Penulis merupakan Pendiri Himpunan Mahasiswa Indonesia Timur Universitas Alma Ata Yogykarta dan berproses sebagai kader PMII D.I. Yogyakarta | Sumber foto : Istimewa
Baru-baru ini publik diramaikan dengan kabar yang cukup mencengangkan: pertumbuhan ekonomi Maluku Utara berhasil melesat hingga 32,09% (yoy) pada kuartal II 2025, menurut catatan Databoks yang bersumber dari Badan Pusat Statisik (BPS). Angka ini menempatkan Maluku Utara sebagai salah satu daerah dengan laju pertumbuhan ekonomi tertinggi di Indonesia.
Namun, di balik euforia tersebut, ada satu pernyataan yang justru menggelitik sekaligus menyejukkan. Dalam seminar “Road to Go Public” di Ternate, Kamis (2/10/2025), Wakil Gubernur Maluku Utara, KH. Sarbin Sehe, menegaskan bahwa:
“Kita semua tahu, tambang suatu saat akan habis. Karena itu, kita harus memikirkan sumber pertumbuhan lain yang berkelanjutan.”
Pernyataan ini, dikutip dari Tribun Ternate, bukanlah sekadar kritik terhadap pola pembangunan yang ada. Ia adalah sebuah visi jauh ke depan, lahir dari kepedulian terhadap rakyat kecil, terutama nelayan dan petani—dua kelompok yang seringkali terpinggirkan dalam riuhnya industri tambang.
Tambang: Kaya Sesaat, Rusak Berkepanjangan
Sarbin Sehe mengingatkan bahwa tambang hanyalah sumber ekonomi sementara. Cepat atau lambat, cadangan akan habis, meninggalkan kerusakan lingkungan yang tak mudah dipulihkan. Inilah mengapa beliau mendorong lahirnya kekuatan ekonomi baru yang lebih berkelanjutan.

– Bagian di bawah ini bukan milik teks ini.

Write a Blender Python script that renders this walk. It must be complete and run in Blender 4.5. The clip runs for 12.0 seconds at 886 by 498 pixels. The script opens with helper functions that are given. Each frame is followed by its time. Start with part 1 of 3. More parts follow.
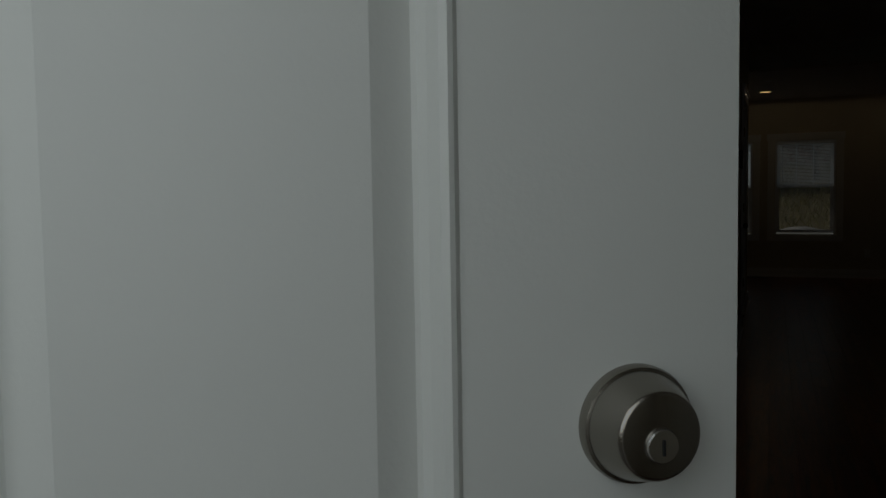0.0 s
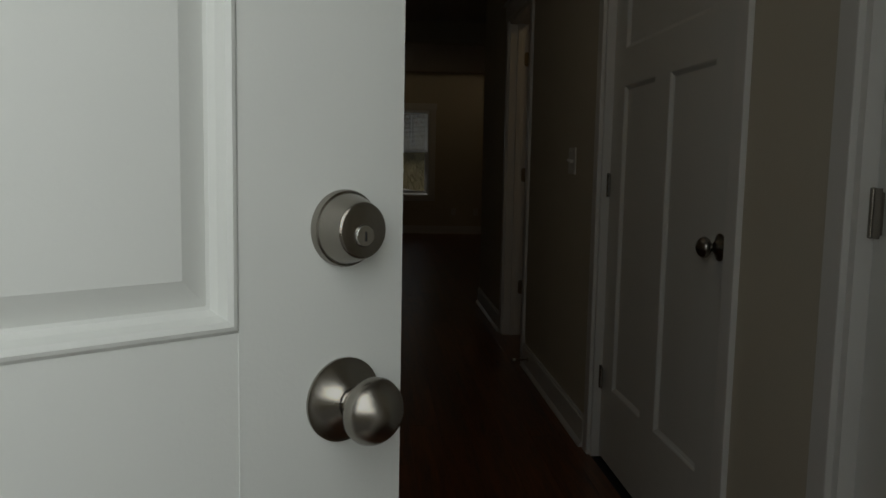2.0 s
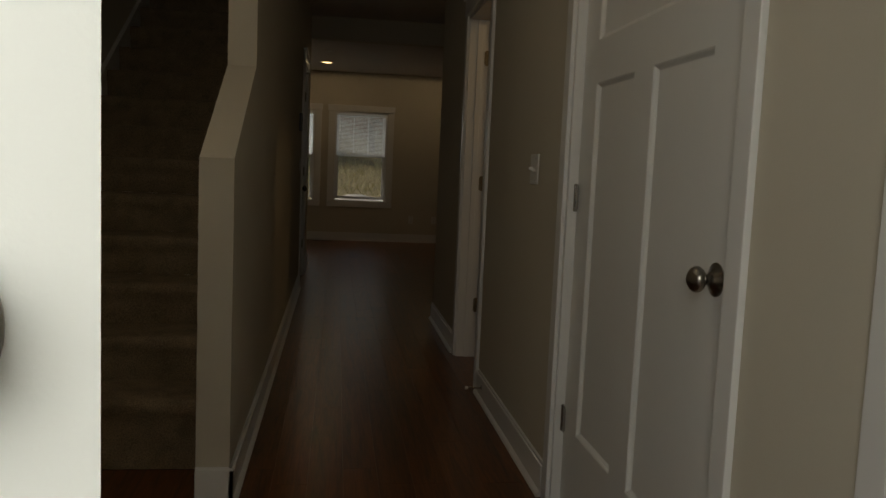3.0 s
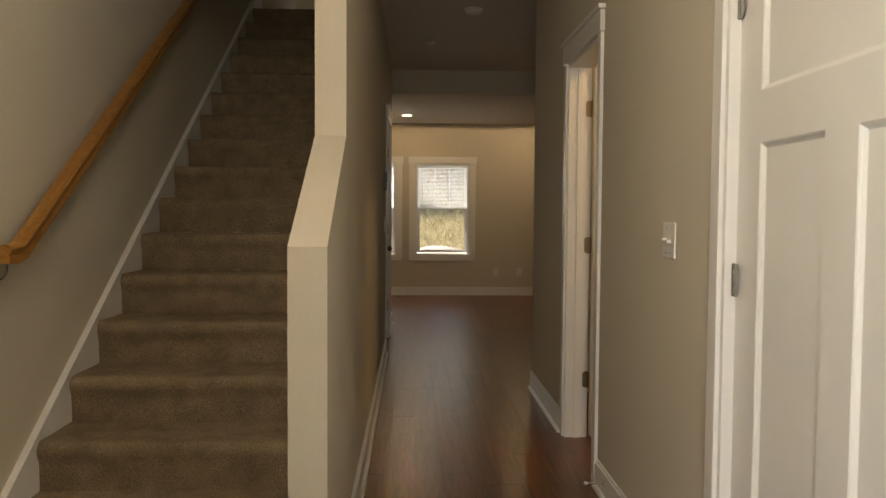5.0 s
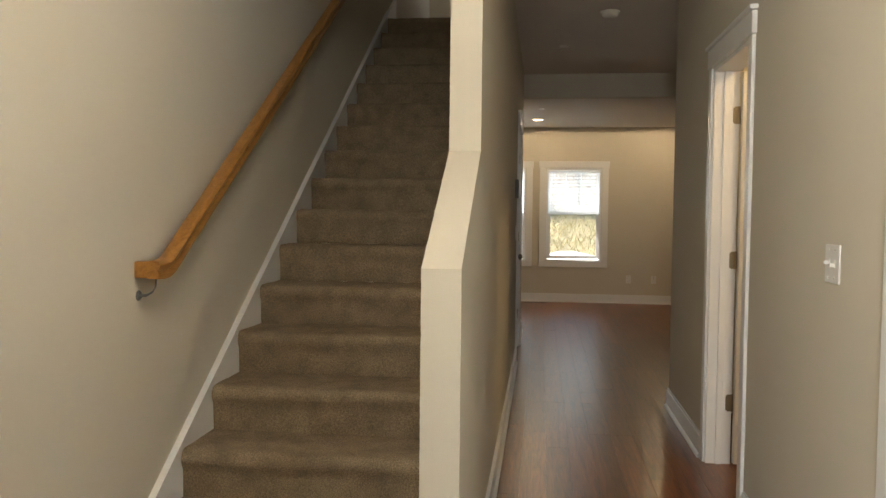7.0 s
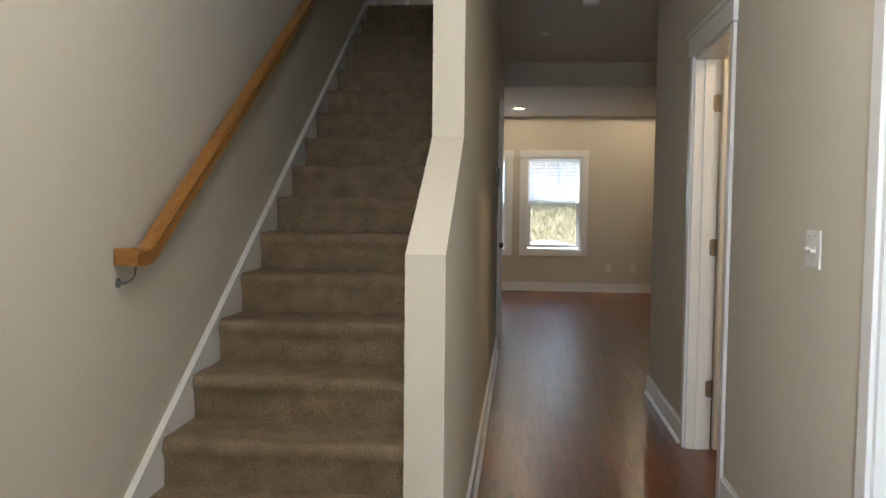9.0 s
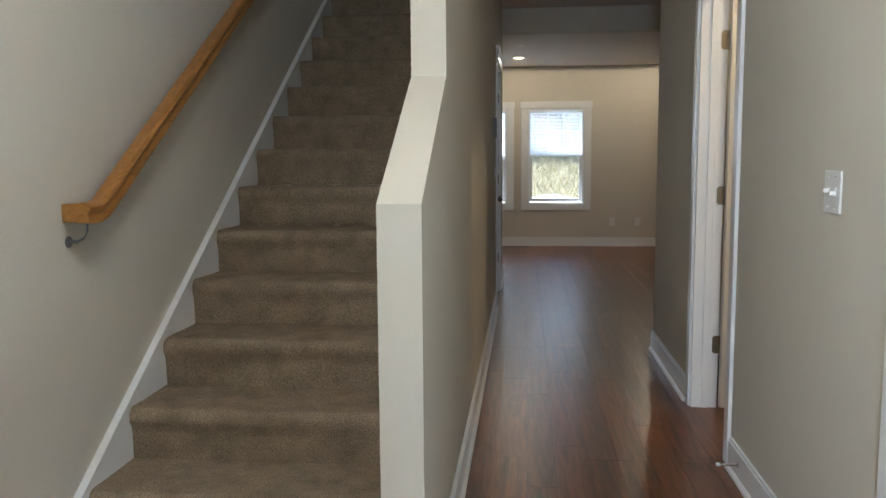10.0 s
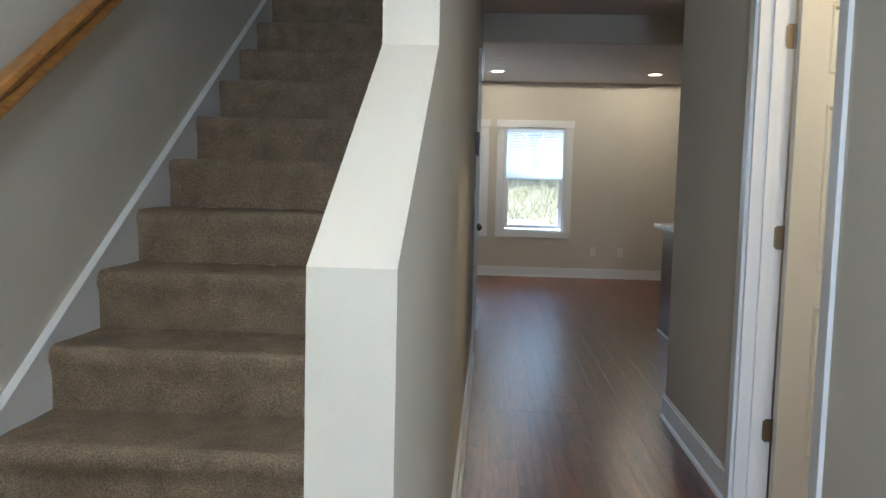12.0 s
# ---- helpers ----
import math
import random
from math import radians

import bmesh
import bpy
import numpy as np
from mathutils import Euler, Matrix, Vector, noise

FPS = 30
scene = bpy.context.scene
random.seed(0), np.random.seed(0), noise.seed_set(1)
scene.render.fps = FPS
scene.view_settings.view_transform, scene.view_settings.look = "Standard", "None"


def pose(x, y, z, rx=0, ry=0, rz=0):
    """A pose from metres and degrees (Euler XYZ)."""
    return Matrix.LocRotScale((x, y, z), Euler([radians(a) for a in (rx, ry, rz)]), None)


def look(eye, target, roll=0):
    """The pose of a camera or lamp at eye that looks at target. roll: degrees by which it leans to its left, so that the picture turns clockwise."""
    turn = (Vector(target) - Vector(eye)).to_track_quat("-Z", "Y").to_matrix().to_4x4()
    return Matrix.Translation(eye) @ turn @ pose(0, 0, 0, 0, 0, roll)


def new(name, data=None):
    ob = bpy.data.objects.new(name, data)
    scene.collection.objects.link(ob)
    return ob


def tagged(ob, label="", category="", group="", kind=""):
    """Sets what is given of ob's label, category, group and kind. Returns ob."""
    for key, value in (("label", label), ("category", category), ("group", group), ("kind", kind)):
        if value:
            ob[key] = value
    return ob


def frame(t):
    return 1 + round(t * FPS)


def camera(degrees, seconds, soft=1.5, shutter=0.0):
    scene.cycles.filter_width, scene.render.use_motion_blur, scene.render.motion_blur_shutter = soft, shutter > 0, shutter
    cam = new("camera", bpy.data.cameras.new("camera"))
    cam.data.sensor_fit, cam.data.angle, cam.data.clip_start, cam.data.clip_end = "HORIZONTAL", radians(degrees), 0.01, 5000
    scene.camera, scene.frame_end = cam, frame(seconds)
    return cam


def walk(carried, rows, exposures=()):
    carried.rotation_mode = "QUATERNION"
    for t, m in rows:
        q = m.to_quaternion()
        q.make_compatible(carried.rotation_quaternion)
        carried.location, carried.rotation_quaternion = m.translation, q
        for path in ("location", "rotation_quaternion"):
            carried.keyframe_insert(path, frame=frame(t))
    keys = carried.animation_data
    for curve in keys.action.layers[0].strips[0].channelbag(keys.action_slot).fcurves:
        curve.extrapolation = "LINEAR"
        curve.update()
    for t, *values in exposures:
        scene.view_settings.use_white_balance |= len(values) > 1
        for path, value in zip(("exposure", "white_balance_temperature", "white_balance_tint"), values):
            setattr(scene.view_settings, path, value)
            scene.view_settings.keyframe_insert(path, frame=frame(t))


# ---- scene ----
cam = camera(58.0, 12.0)
PATH = [
    (0, (0.268, -2.833, 1.208), (-0.496, -0.989, 1.081), -0.9),
    (0.5, (0.219, -2.969, 1.209), (-0.447, -1.096, 0.986), 1.0),
    (1, (0.123, -3.049, 1.162), (0.149, -1.060, 0.950), 3.9),
    (1.5, (0.159, -3.108, 1.152), (0.287, -1.129, 0.889), 2.8),
    (2, (0.226, -3.070, 1.143), (0.396, -1.089, 0.926), 1.1),
    (2.5, (0.286, -2.840, 1.098), (0.516, -0.840, 0.878), 2.3),
    (2.7, (0.294, -2.747, 1.115), (0.584, -0.780, 0.896), 2.7),
    (3.5, (0.375, -2.540, 1.160), (0.550, -0.550, 1.030), 1.7),
    (4.3, (0.323, -2.401, 1.193), (0.379, -0.405, 1.088), 0.9),
    (4.6, (0.303, -2.322, 1.194), (0.368, -0.328, 1.071), 0.5),
    (5, (0.236, -2.220, 1.247), (0.312, -0.224, 1.153), 0.4),
    (5.5, (0.198, -2.167, 1.295), (0.077, -0.172, 1.221), -0.3),
    (6, (0.214, -2.171, 1.306), (-0.045, -0.189, 1.247), 0.1),
    (6.5, (0.217, -2.150, 1.305), (-0.042, -0.169, 1.221), 0.3),
    (7, (0.211, -2.137, 1.301), (-0.032, -0.155, 1.208), 0.6),
    (9, (0.198, -2.129, 1.290), (0.006, -0.142, 1.172), 0.6),
    (9.5, (0.204, -2.078, 1.262), (0.075, -0.095, 1.039), 0.5),
    (10, (0.248, -1.897, 1.254), (0.043, 0.079, 1.030), -0.4),
    (10.5, (0.248, -1.722, 1.235), (-0.100, 0.236, 1.028), -0.3),
    (11, (0.171, -1.466, 1.241), (-0.139, 0.495, 1.004), 1.1),
    (11.5, (0.119, -1.179, 1.235), (-0.135, 0.793, 1.017), 1.9),
    (12, (0.107, -0.938, 1.255), (-0.007, 1.051, 1.081), 1.4),
]
EXPOSURES = [
    (0, -4.55, 6350, 5), (0.5, -4.55, 6350, 5), (1, -4.35, 6400, 5), (1.5, -4.0, 6500, 5), (2, -3.45, 6700, 6), (2.7, -2.35, 7100, 7), (4.3, 0.3, 7600, 11), (5, 0.68, 7500, 11), (5.5, 1.0, 7250, 10),
    (7, 1.35, 6500, 8), (9, 1.32, 5600, 7), (10.5, 1.4, 5000, 6), (12, 1.62, 4800, 5),
]
walk(cam, [(t, look(eye, target, roll)) for t, eye, target, roll in PATH], EXPOSURES)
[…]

Kelautan, perikanan, dan pertanian disebut sebagai sektor yang harus diberdayakan. Bagi beliau, nelayan dan petani bukan sekadar profesi, melainkan tulang punggung ekonomi daerah yang wajib diperhatikan dari sisi kesejahteraan, fasilitas, hingga akses pasar.

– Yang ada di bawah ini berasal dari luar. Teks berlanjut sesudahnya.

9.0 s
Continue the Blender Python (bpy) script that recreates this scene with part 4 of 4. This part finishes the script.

Pandangan ini sejalan dengan nilai dasar pergerakan (NDP) yang dipegang teguh kader-kader PMII: Hablumminallah, Hablumminannas, dan Hablum minal Alam. Ada kesadaran spiritual, sosial, sekaligus ekologis dalam gagasan tersebut—sebuah keseimbangan antara hubungan manusia dengan Tuhan, sesama, dan alam.
Belajar dari Nauru
Kita bisa bercermin pada kisah Nauru, sebuah negara kecil di Pasifik yang dulu kaya raya karena fosfat. Di masa kejayaannya, rakyat Nauru hidup dalam kemewahan. Namun ketika tambang fosfat habis, negara itu terjerembab dalam kemiskinan, krisis kesehatan, dan ketergantungan pada bantuan luar negeri.
Jangan sampai Maluku Utara mengulangi jejak yang sama. Kaya akan tambang, tapi miskin ketika sumber daya itu habis.
Jalan Berkeadilan
Sebagai mahasiswa yang ditempa dalam gerakan PMII, saya sepakat dengan pandangan KH. Sarbin Sehe. Maluku Utara harus menyiapkan pilar ekonomi alternatif sejak dini. Jalan-jalan yang dilalui truk tambang harus diperbaiki untuk kepentingan masyarakat, laut yang tercemar akibat limbah tambang harus dipulihkan demi nelayan, dan lahan-lahan pertanian mesti diberi perhatian serius agar petani tetap sejahtera.
Pemikiran KH. Sarbin Sehe terasa relevan dan menyentuh: ia bukan hanya bicara soal pertumbuhan ekonomi, tetapi juga soal keadilan, keberlanjutan, dan keberpihakan pada rakyat kecil.
Jika tambang adalah warisan hari ini, maka sektor kelautan, perikanan, dan pertanian adalah investasi masa depan. Dan hanya dengan keberanian untuk menatap jauh ke depanlah, Maluku Utara bisa terhindar dari jebakan “kaya sesaat, miskin selamanya”.